Note how the decision to pretend, to lie, of the man in the article contravenes Meursault's ethic of sincerity and he decides that “the traveller had deserved it really and that you should never play around.” Note also the lack of sympathy for the man (or his killers); sympathy has no part in Meursault's ethics. Yet at times Meursault shows sympathy for others, Salamano and his lawyer for example.

Meursault's reflection

Mirror images appear in all three of Camus' absurds. Caligula obsesses with his reflection in the mirror and in The Myth of Sisyphus Camus talks about the stranger that meets us in the mirror and in photographs. For Meursault there is a clash between how he thinks – or how he is trying to think – and his reflection in the spoon. “I smiled and it looked sad and severe.”

Talking to himself

What is the significance of Meursault's realization that he'd been talking to himself for days on end?
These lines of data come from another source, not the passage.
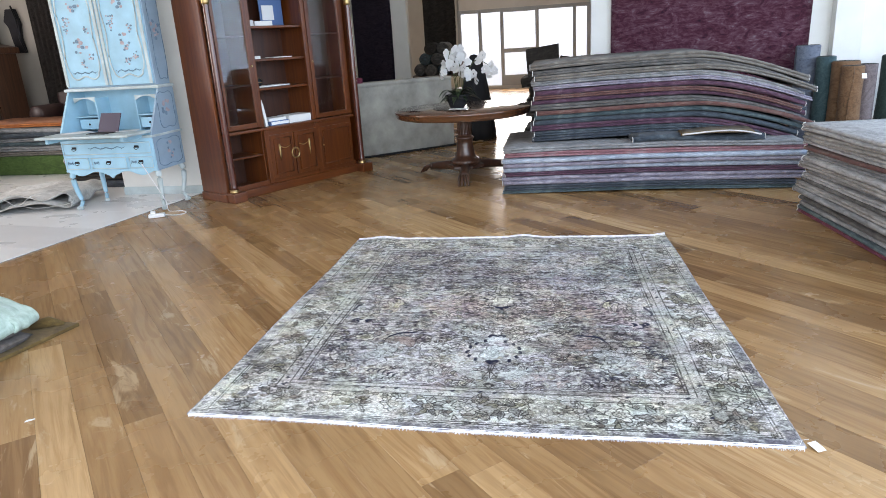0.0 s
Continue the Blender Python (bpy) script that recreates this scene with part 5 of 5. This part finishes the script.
# ---- curved counter, hanging rugs, rolls and far corner ----
def build_far():
    bm = bmesh.new()
    cols = []
    K = 26
    for k in range(K + 1):
        t = k / K
        x = -2.35 + 2.2 * t
        y = 5.55 + 1.82 * t ** 0.92 - 0.10 * math.sin(math.pi * t)
        d = Vector((0.68, 0.73, 0))
        nrm = Vector((0.73, -0.68, 0))
        cols.append([bm.verts.new(Vector((x, y, z)) + nrm * o) for o, z in ((-0.015, 0.0), (0.0, 0.03), (0.012, 0.5), (0.0, 0.93), (0.015, 0.96), (0.01, 0.99), (-0.3, 0.99), (-0.3, 0.0))])
    for a, c in zip(cols, cols[1:]):
        for q in range(8):
            bm.faces.new((a[q], c[q], c[(q + 1) % 8], a[(q + 1) % 8]))
    bm.faces.new(cols[0])
    bm.faces.new(cols[-1][::-1])
    bmesh.ops.recalc_face_normals(bm, faces=bm.faces)
    counter = thing("reception_counter", pose(0, 0, 0), "curved off-white plaster counter with mottled front", "counter")
    part("front", bm, M_PLASTER, counter)
    part("skirting", tube([(-2.33 + 2.19 * t + 0.014, 5.545 + 1.82 * t ** 0.92 - 0.10 * math.sin(math.pi * t) - 0.014, 0.014) for t in [i / 20 for i in range(21)]], 0.014, 6), M_BLACK, counter)
    box = thing("small_box", pose(-1.28, 6.52, 0.99, 0, 0, 40), "small red box on the counter", "box")
    part("body", block(0.14, 0.09, 0.07, 0, 0, 0, 0.004), CRIMSON, box)

    def hanging(name, m, w, h, mat, label, waves=3.0, amp=0.02, sag_l=0.0):
        ob = thing(name, m, label, "rug")
        bm = bmesh.new()
        N, R = 30, 16
        g = []
        for j in range(R + 1):
            for i in range(N + 1):
                s, t = i / N, j / R
                g.append((s * w + 0.03 * math.sin(3 * t) * (s > 0.95), amp * math.sin(s * waves * 6.28 + 2) * (0.4 + 0.6 * t) - 0.02, h - h * t + 0.0))
        vs = [bm.verts.new(p) for p in g]
        for j in range(R):
            for i in range(N):
                a = j * (N + 1) + i
                bm.faces.new((vs[a], vs[a + 1], vs[a + N + 2], vs[a + N + 1])).smooth = True
        bmesh.ops.solidify(bm, geom=bm.faces[:], thickness=0.012)
        bmesh.ops.recalc_face_normals(bm, faces=bm.faces)
        part("woven_body", bm, mat, ob)
        return ob

    wine = textile("wine_patterned_pile", ((0.04, 0.012, 0.025), (0.115, 0.025, 0.05), (0.19, 0.08, 0.11), (0.33, 0.25, 0.28)), 22)
    hanging("hanging_rug", pose(2.02, 6.49, 0.35), 2.2, 2.9, wine, "wine red overdyed rug hung on the white wall", 2.0, 0.012)
    hanging("hanging_rug", pose(-3.95, 12.62, 0.3), 1.55, 3.2, AUBERGINE, "dark aubergine rug hung on the wall", 3.0, 0.015)
    hanging("hanging_rug", pose(-2.0, 14.2, 0.7), 0.75, 2.8, DARKBROWN, "dark brown rug hanging beside the shelf of rolls", 3.0, 0.03)

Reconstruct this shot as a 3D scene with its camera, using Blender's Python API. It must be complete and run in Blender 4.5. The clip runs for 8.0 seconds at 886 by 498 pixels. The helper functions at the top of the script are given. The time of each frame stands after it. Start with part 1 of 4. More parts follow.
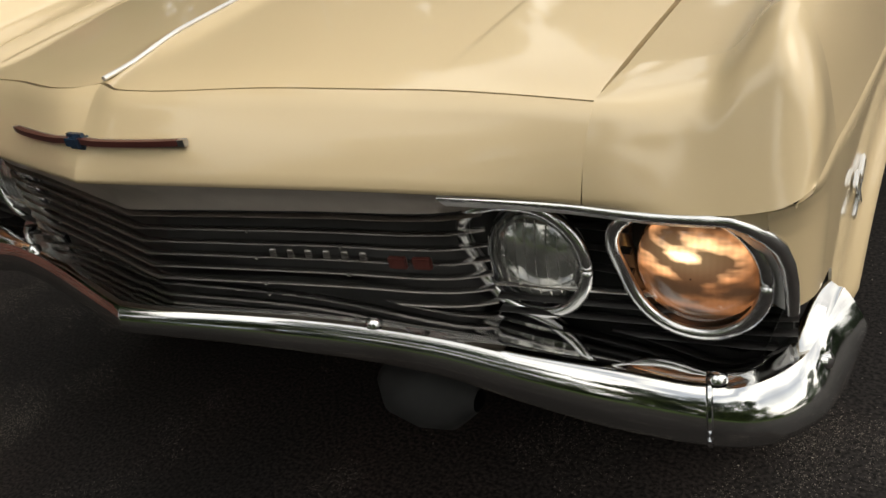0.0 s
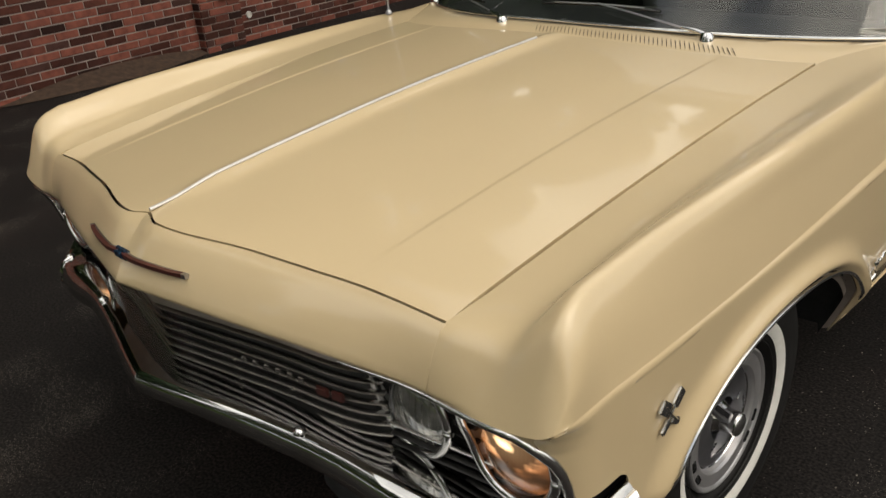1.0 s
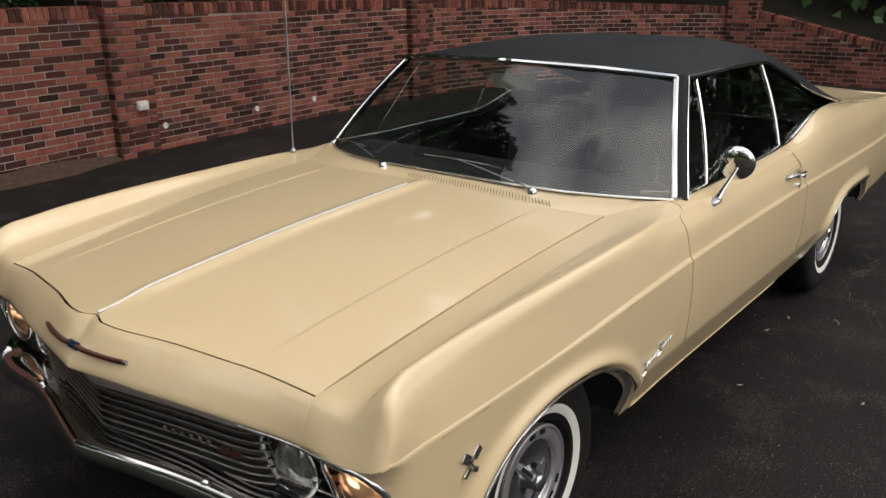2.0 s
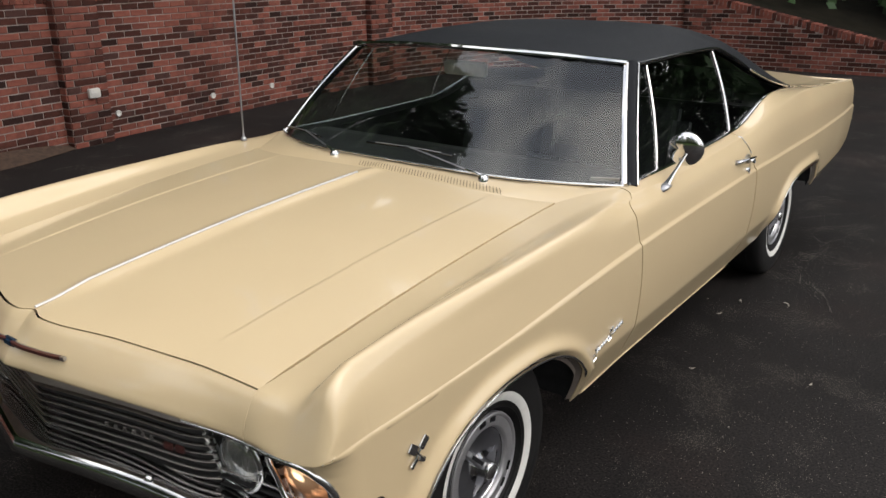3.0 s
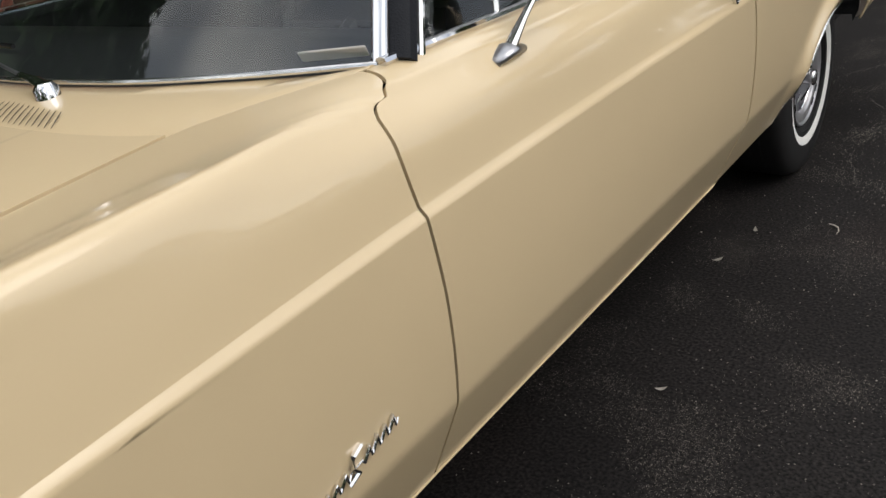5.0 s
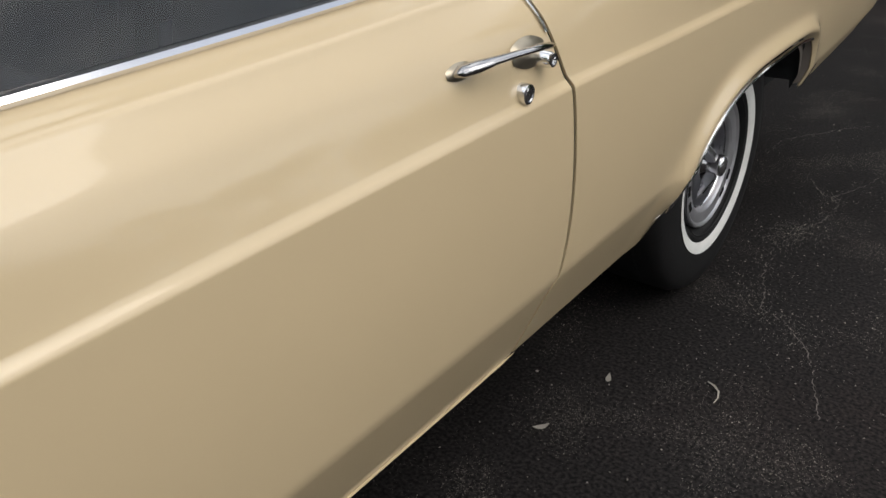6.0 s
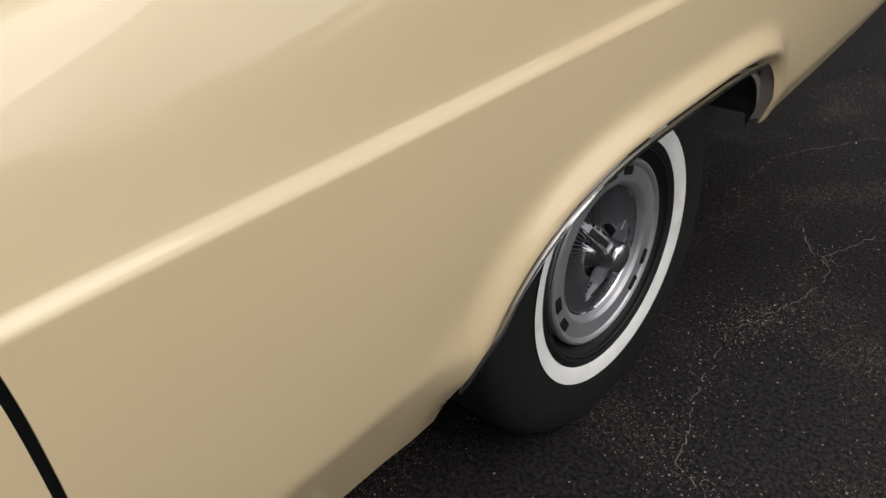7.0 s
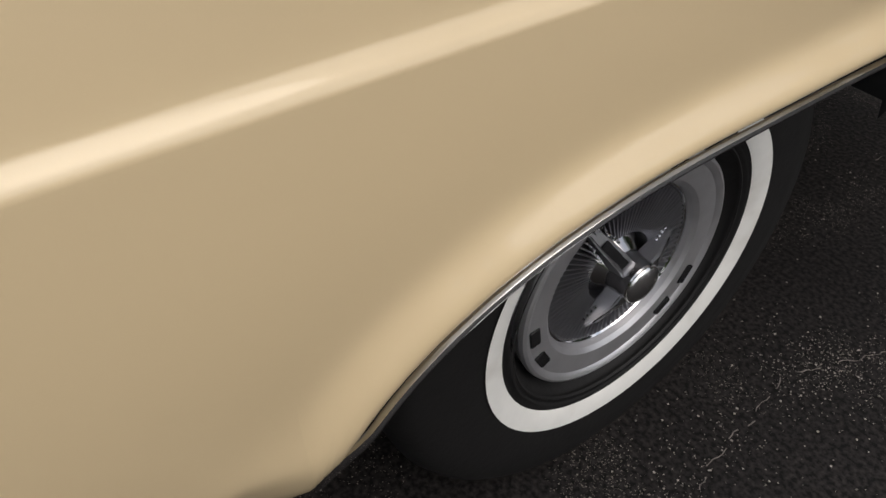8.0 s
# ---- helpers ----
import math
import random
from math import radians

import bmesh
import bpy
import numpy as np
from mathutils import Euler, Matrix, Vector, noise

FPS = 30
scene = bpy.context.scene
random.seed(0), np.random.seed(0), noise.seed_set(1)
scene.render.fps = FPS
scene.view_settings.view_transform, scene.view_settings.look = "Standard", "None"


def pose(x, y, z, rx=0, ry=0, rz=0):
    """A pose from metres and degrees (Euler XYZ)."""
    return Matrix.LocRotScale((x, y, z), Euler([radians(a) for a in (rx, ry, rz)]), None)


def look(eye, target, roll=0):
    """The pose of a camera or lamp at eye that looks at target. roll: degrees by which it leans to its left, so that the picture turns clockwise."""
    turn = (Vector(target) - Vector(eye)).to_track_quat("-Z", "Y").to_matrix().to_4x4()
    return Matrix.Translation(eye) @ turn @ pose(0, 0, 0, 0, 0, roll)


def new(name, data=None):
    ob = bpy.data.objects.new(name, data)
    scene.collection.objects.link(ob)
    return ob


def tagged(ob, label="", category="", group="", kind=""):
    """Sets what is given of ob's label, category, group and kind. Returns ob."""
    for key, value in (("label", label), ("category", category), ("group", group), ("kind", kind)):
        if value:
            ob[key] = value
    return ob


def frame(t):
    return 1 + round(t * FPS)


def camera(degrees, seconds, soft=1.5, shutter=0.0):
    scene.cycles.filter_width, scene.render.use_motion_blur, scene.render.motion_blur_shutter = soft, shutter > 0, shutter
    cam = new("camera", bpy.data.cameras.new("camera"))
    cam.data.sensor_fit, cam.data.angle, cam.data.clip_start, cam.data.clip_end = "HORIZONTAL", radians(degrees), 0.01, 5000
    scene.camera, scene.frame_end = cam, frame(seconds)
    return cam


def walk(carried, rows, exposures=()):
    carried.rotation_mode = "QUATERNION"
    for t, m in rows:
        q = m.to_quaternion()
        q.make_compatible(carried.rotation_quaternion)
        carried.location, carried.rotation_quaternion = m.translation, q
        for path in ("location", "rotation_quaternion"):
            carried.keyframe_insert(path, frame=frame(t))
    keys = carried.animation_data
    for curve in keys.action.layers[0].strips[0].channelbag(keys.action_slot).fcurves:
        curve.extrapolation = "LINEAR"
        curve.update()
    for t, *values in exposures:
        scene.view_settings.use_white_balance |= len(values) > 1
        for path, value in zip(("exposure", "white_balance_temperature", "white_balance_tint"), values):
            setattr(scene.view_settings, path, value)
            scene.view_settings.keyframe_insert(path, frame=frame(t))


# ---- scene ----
cam = camera(57.29, 8.0)

PATH = [
    (0, (1.079, -1.480, 1.162), (0.156, -0.234, 0.351), -10.46),
    (0.2, (1.192, -1.450, 1.224), (0.169, -0.337, 0.342), -11.52),
    (0.5, (1.297, -1.364, 1.249), (0.261, -0.281, 0.345), -8.09),
    (0.8, (1.389, -1.320, 1.397), (0.322, -0.190, 0.593), -4.68),
    (1, (1.495, -1.396, 1.491), (0.351, -0.310, 0.735), -4.88),
    (1.3, (1.706, -1.525, 1.606), (0.583, -0.414, 0.853), -3.09),
    (1.5, (1.812, -1.613, 1.666), (0.730, -0.467, 0.904), -2.55),
    (1.8, (1.908, -1.674, 1.738), (0.864, -0.443, 1.063), -0.51),
    (2, (1.950, -1.730, 1.741), (0.906, -0.442, 1.180), -0.56),
    (2.2, (1.965, -1.760, 1.750), (0.956, -0.425, 1.239), -0.58),
    (3.3, (1.979, -1.626, 1.729), (1.000, -0.315, 1.106), -0.60),
    (3.5, (1.956, -1.532, 1.681), (0.978, -0.233, 1.033), -0.83),
    (3.8, (1.785, -1.134, 1.573), (0.898, 0.194, 0.857), -0.80),
    (4, (1.761, -0.964, 1.509), (0.836, 0.369, 0.852), -1.96),
    (4.2, (1.722, -0.723, 1.433), (0.800, 0.607, 0.766), -3.31),
    (4.5, (1.694, -0.387, 1.331), (0.731, 0.902, 0.642), -7.79),
    (4.7, (1.660, -0.205, 1.285), (0.665, 1.039, 0.560), -9.56),
    (5.8, (1.547, 0.919, 1.196), (0.526, 2.055, 0.343), -3.59),
    (6, (1.542, 1.091, 1.181), (0.572, 2.282, 0.342), -2.80),
    (6.2, (1.554, 1.265, 1.172), (0.558, 2.479, 0.399), -4.02),
    (6.4, (1.525, 1.471, 1.183), (0.609, 2.701, 0.340), -3.67),
    (6.5, (1.516, 1.564, 1.166), (0.600, 2.783, 0.308), -4.94),
    (6.6, (1.513, 1.664, 1.154), (0.594, 2.866, 0.274), -5.28),
    (6.8, (1.504, 1.854, 1.126), (0.508, 2.979, 0.230), -5.10),
    (7, (1.477, 2.004, 1.132), (0.454, 3.052, 0.173), -4.72),
    (7.2, (1.410, 2.147, 1.105), (0.399, 3.179, 0.119), -3.70),
    (7.5, (1.361, 2.275, 1.079), (0.376, 3.276, 0.035), -1.41),
    (7.7, (1.346, 2.332, 1.054), (0.330, 3.258, -0.029), -1.38),
    (8, (1.310, 2.414, 1.029), (0.278, 3.191, -0.152), 0.69),
]
EXPOSURES = [(0, 0.64, 7200, 8), (0.2, 0.82, 7150, 8), (0.5, 0.77, 7250, 7), (1, 0.37, 7350, 9), (1.5, 0.48, 7050, 11), (2.2, 0.58, 6850, 11), (3.5, 0.72, 6550, 11), (3.8, 0.60, 6550, 11), (4, 0.42, 6550, 11), (4.5, 0.55, 6550, 10),
             (6, 0.4, 6450, 10), (6.5, 0.32, 6450, 10), (6.8, 0.34, 6450, 11), (7, 0.53, 6500, 11), (7.5, 0.46, 6600, 12), (8, 0.42, 6600, 12)]
walk(cam, [(t, look(eye, target, roll)) for t, eye, target, roll in PATH], EXPOSURES)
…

Who is he talking to now, as he recounts his story? When is he talking?

Note that Meursault mentions that during this period things happen that he doesn't like talking about and after Marie's letter those things started. What we then have is a description of Meursault's troubles adjusting to prison life. We don't get any account of his emotions during this troubling period. Life sounds hard and he tells us his face is sad and severe but he doesn't talk about feeling sadness, or fear, worry, etc. We know that he is capable of feeling fear because he later tells the chaplain that he is afraid. Is it possible that Meursault is telling himself things that he doesn't share with us? If he wasn't aware he was talking he wouldn't be aware of the need to remain silent on those things he'd rather not talk about.

As we read The Stranger it is important to bear in mind that (a) Meursault, as he readily admits, isn't good at communicating his ideas, and, (b) As the narrator he doesn't share everything with his readers.

“I then remembered what the nurse said at mother's funeral. No, there was no way out and no one can imagine what the evenings are like.”

The nurse said, “If you go slowly, you risk getting sunstroke. But if you go too fast you perspire and then in the church you catch a chill.”